The municipality is predominantly an agricultural towndespite the fast pace of urbanization. The total productive agricultural area devoted to crops is 9,567 has. This is 30.28% of the total land area.
Secondary agricultural crops include corn, root crops and vegetables which are planted extensively on an intercropping basis in between rice planting and harvesting.
The needed economic support facilities for agro-industrial activities such as post harvest facilities, including drying stations, rice and feed mills must be put in place. These economic activities pose great potential economic gains for Capas.
Organic farming is also an economic activity which poses a great potential. Already existing are organic farms in Barangays Sta. Rita and Manga.
Tourism is also a vital player in Capas economy. Sta. Juliana is home to a satellite office while the Municipal Hall serves as the main tourism information center.

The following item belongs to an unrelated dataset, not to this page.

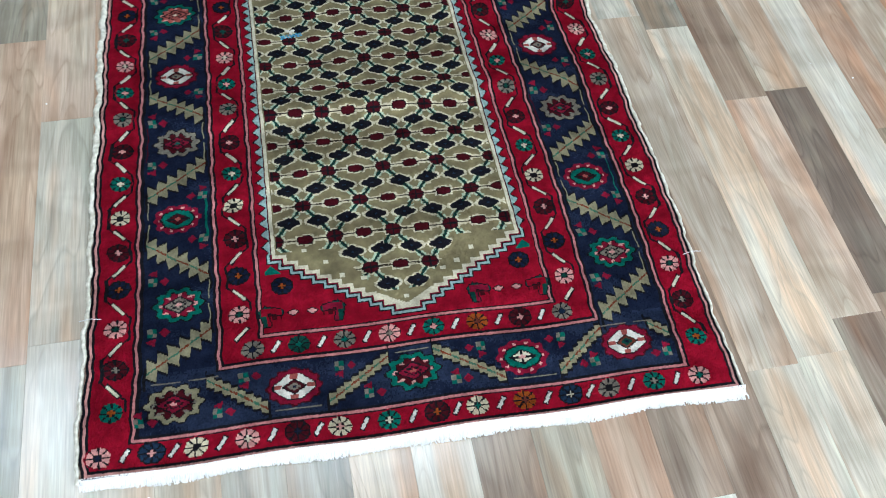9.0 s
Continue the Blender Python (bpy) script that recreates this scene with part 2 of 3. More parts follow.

The Barangay is home to a number of tourism sites and activities which includes a wellness SPA, Tambo lake and Hotspring. It also serves as the jump off point going to Mt. Pinatubo. Barangay O’Donnell the adjacent barangay of Sta. Juliana offers accommodation facilities for tourist.
Barangay Bueno and Maruglu also serve as tourism sites for Bueno Hot springs, Mabanagnag Falls, the gunnery range and ethnic festivals for katutubo (Aeta Day).